25 Sep Application of the Hague Convention on the Civil Aspects of International Child Abduction
In the case of Andersena v. Latvia (application no. 79441/17, 19/09/2019) the European Court of Human Rights found violation of Article 6 – with respect to the right to adversarial proceedings and equality of arms of the European Convention on Human Rights.
The applicant, Kerija Andersena, is a Latvian national who was born in 1970 and lives in Riga. The case concerned Latvian court orders in proceedings under the Hague Convention that the applicant’s daughter should be returned to Norway where her father lived. Ms Andersena married a Norwegian citizen in 2013 and the couple had a daughter the same year. They all lived in Norway, however, the relationship deteriorated and the husband moved out of the family home in 2017. The applicant returned to Latvia in July of that year, taking the child with her.

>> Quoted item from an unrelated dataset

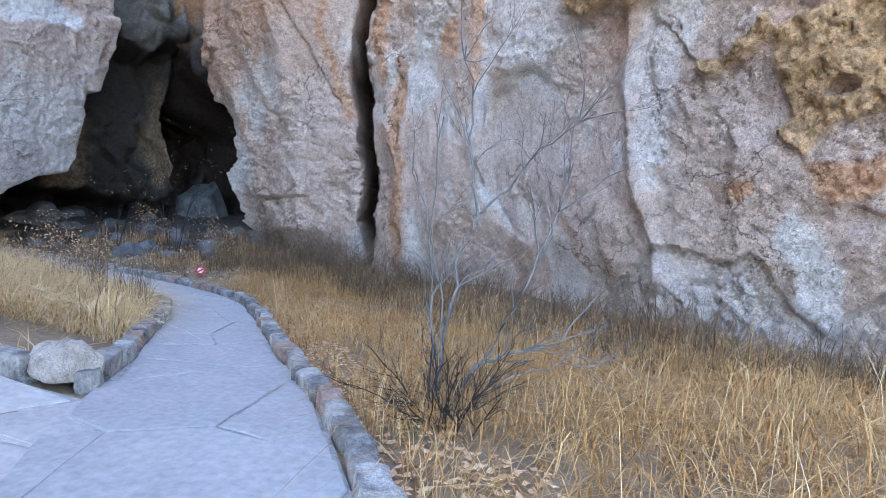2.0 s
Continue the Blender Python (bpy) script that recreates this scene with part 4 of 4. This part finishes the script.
sapling(-1.72, 6.62, 304)
shrub("low_bush", -1.55, 6.25, 28, 0.55, 0.9, 0.007, TWIG_DARK, 309, "low dark twiggy bush at the foot of the sapling", 2, 6, 0, (0.1, -0.1), 0.25, 0.4)
shrub("seed_stalks", -9.9, 15.6, 7, 2.6, 0.24, 0.012, TWIG_DARK, 306, "tall dark stalks with pale seed heads near the cave", 1, 5, 90, (0, 0), 0.3)
rng = np.random.default_rng(330)
kinds = [shrub("dead_bush", -5.2 + 0.5 * k, 14.3 - 0.5 * k, 12, 1.0, 0.75, 0.006, DEAD_STEM, 331 + k, "brown leafless twiggy bush at the foot of the cliff", 2, 6, 0, (0, 0), 0.3, 0.35) for k in range(3)]
for k in range(30):
    u = 0.3 + 10.5 * k / 30 + rng.uniform(-0.3, 0.3) if k < 22 else rng.uniform(-4.5, 0)
    o = rng.uniform(0.35, 1.5)
    x, y = -5.3 + 0.803 * u - 0.596 * o, 15.9 - 0.596 * u - 0.803 * o
    copy_thing(kinds[k % 3], Matrix.Translation((x, y, g(x, y) - 0.03)) @ Matrix.Rotation(rng.uniform(0, 6.28), 4, "Z") @ Matrix.Scale(rng.uniform(0.5, 1.0), 4))
stalk = shrub("dry_stalks", -8.2, 11.2, 8, 0.95, 0.3, 0.004, DEAD_STEM, 341, "dry brown weed stalks with small seed heads", 1, 5, 40, (0, 0), 0.25, 0.2)
for k in range(26):
    f = rng.uniform(0, 1)
    x, y = -5.9 - 7.5 * f + rng.uniform(-0.3, 0.3), 10.3 + 2.4 * f - rng.uniform(0.2, 1.8)
    copy_thing(stalk, Matrix.Translation((x, y, g(x, y) - 0.03)) @ Matrix.Rotation(rng.uniform(0, 6.28), 4, "Z") @ Matrix.Scale(rng.uniform(0.6, 1.1), 4))
for k in range(14):
    x, y = rng.uniform(-13.5, -8), rng.uniform(14.6, 17)
    copy_thing(stalk, Matrix.Translation((x, y, g(x, y) - 0.03)) @ Matrix.Rotation(rng.uniform(0, 6.28), 4, "Z") @ Matrix.Scale(rng.uniform(0.7, 1.3), 4))
shrub("seed_stalks", -11.0, 15.0, 4, 2.0, 0.3, 0.010, TWIG_DARK, 307, "tall dark stalks with pale seed heads near the cave", 1, 5, 50, (0, 0), 0.25)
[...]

The husband began proceedings to have the child returned to Norway under the Hague Convention on the Civil Aspects of International Child Abduction and he won an order to that effect from the Latvian courts. They ruled that Norway had been the child’s habitual place of residence, that the parents had had joint custody and that the applicant had taken her to Latvia without the father’s consent
Relying on Article 6 § 1 (right to a fair hearing) and Article 8 (right to respect for family life) of the Convention, the applicant complained that the Latvian courts had not taken proper account of her objections to the child being returned to Norway and had failed to provide proper reasoning. She also complained that the proceedings had been flawed, in particular because she had not taken part in the hearings at first instance and had not been represented by an authorised representative; that her request for an oral hearing during her appeal (ancillary-complaint proceedings) had been refused; and because she was had not been informed of the other party’s observations in the appeal proceedings.
The Court agreed with the domestic court’s assessment that the applicant failed to formulate any circumstances that would need to be assessed at an oral hearing and thereby failed to sufficiently substantiate her application. The Court is also mindful of the fact that the applicant did not provide convincing justification for her absence from the first-instance court’s hearing. Accordingly, the decision of the Riga Regional Court to dispense with an oral hearing cannot be regarded as unjustified.
Regarding he applicant’s complaint that she was not informed of the other party’s submissions, the Court found that the failure to inform the applicant of the father’s submissions and her inability to respond to those submissions meant that she could not participate in the proceedings before the Riga Regional Court in conformity with the principle of equality of arms and the right to adversarial proceedings. There has therefore been a violation of Article 6 of the Convention.
Despite its findings with respect to Article 6, the Court did not consider that this procedural deficiency in the proceedings before the Riga Regional Court resulted in a failure to take the legitimate interests of the applicant and her daughter into account. Before the first-instance court, the applicant was able to present her case through her authorised representative, and before the appeal court she submitted an ancillary complaint and made several additional submissions. All the arguments which she put forward were genuinely taken into account by the domestic courts, and their decisions were sufficiently reasoned. On the basis of the documents put before it, the Court is satisfied that the domestic courts, within their margin of appreciation, struck a fair balance between the competing interests at stake, particularly taking into account that the best interests of the child must be the primary consideration. There has accordingly been no violation of Article 8 of the Convention.